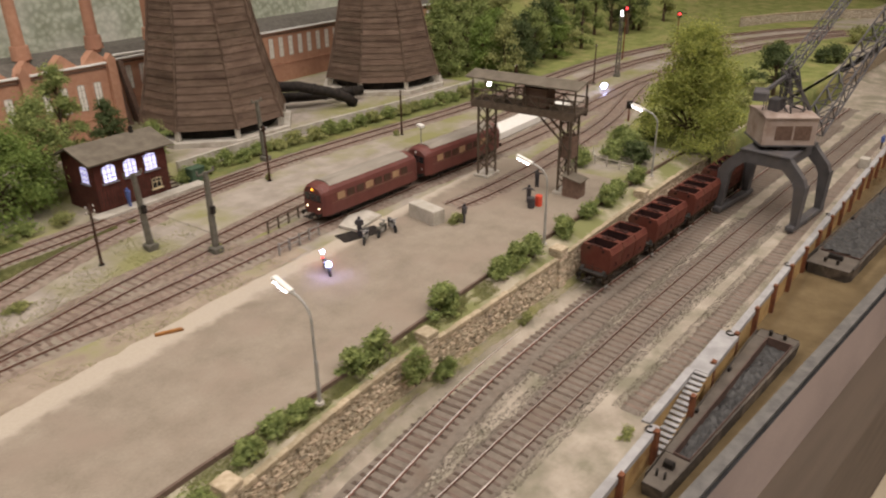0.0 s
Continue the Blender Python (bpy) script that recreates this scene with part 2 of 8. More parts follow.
M["dark_wood"] = material("dark_timber", [(0.035, 0.022, 0.015), (0.065, 0.042, 0.030)], 2.0, 0.8, 0.3, 14, spec=0.2)
M["tower"] = material("tower_boards", [(0.105, 0.072, 0.053), (0.172, 0.122, 0.092)], 0.8, 0.9, 0.5, 10, fine=12, stain=(0.085, 0.056, 0.042), stain_scale=0.4, stain_at=(0.46, 0.66), objrand=0.16, spec=0.1, stretch=(1, 1, 3))
M["pane_warm"] = material("curtained_pane", [(0.42, 0.30, 0.15), (0.55, 0.42, 0.24)], 2.5, 0.35, 0.0, fine=8, spec=0.4)
M["pane_dim"] = material("amber_pane", [(0.3, 0.185, 0.1), (0.4, 0.26, 0.155)], 1.5, 0.4, 0.0, spec=0.4)
M["pane_dark"] = glass("dark_pane")
M["pane_brown"] = glass("dull_brown_pane", (0.06, 0.03, 0.02), 0.25)
M["pane_lit"] = glow("lit_pane", (0.66, 0.64, 1.0), 1.7)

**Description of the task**
Please write out all the data again word for word, but not the pictures.

**Solution to this exercise**
0.0 s
Continue the Blender Python (bpy) script that recreates this scene with part 2 of 8. More parts follow.
M["dark_wood"] = material("dark_timber", [(0.035, 0.022, 0.015), (0.065, 0.042, 0.030)], 2.0, 0.8, 0.3, 14, spec=0.2)
M["tower"] = material("tower_boards", [(0.105, 0.072, 0.053), (0.172, 0.122, 0.092)], 0.8, 0.9, 0.5, 10, fine=12, stain=(0.085, 0.056, 0.042), stain_scale=0.4, stain_at=(0.46, 0.66), objrand=0.16, spec=0.1, stretch=(1, 1, 3))
M["pane_warm"] = material("curtained_pane", [(0.42, 0.30, 0.15), (0.55, 0.42, 0.24)], 2.5, 0.35, 0.0, fine=8, spec=0.4)
M["pane_dim"] = material("amber_pane", [(0.3, 0.185, 0.1), (0.4, 0.26, 0.155)], 1.5, 0.4, 0.0, spec=0.4)
M["pane_dark"] = glass("dark_pane")
M["pane_brown"] = glass("dull_brown_pane", (0.06, 0.03, 0.02), 0.25)
M["pane_lit"] = glow("lit_pane", (0.66, 0.64, 1.0), 1.7)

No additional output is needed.